Addendum: Bloom also listed Aleksander Bak’s scrunchy cover among her favorites. Since we all liked his fantastic cover he will be awarded a special prize.
You can find all of the entries here: Lolita Submissions
And a list of all entrants including state and country: Entrants List
Now, shall we make this an annual contest? Let me know…

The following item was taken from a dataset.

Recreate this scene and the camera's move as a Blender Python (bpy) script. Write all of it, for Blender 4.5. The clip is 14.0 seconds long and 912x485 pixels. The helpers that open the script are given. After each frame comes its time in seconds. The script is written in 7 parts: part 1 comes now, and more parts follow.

Continuing our Lolita book cover theme I am grateful to Barbara Bloom for providing this image of her 1998 work Lolita Stamps (you can find her design among them) as well as this quote by Susan Tallman from the retrospective catalogue The Collections of Barbara Bloom:
“BB was drawn to the relentless precision of Nabokov’s prose, and also to the manner in which that relentlessness resulted, not in difficult avant-gardism, but in flat out beauty. (The terrifying thing about Lolita is that it is simultaneously so repugnant and so beautiful.) Like the obsessive lover who seeks to re-dress the object of his desire in the clothes he wants to see her in, BB set about designing her own covers for most (not all) of Nabokov’s novels, quite often by gracing them with prior work of her own: Glory (1932) bears the image of BB’s Pride on its cover, and a chain of Nabokov’s beloved butterfly wings from Never Odd or Even: Corner on the back; Invitation to a Beheading (1938) is adorned with two of BB’s museum photographs: the Greek horse head from the British Museum and another of a bit of Classical statuary truncated by the intrusion of a large red hat. The simplest and most straightforward is Despair, with its black-and-white documentation of BB’s broken porcelain KPM Arkadia dinner plate. Most remarkable, however, is the absurdly apropos silhouette BB found for the cover of Lolita: the pompous (and paunchy) Nabokovean male at the lectern, the saucy stance of the little girl (the word minx seems almost unavoidable) who thrusts her hip at his tendentious fingers. One does wonder what other purpose the image could ever have served.”
I am hopeful that in the not too distant future I will be able to ask her a few questions about her art, her interest in Nabokov, her collection of books from his personal library and, of course, what Humbert is doing with those scissors!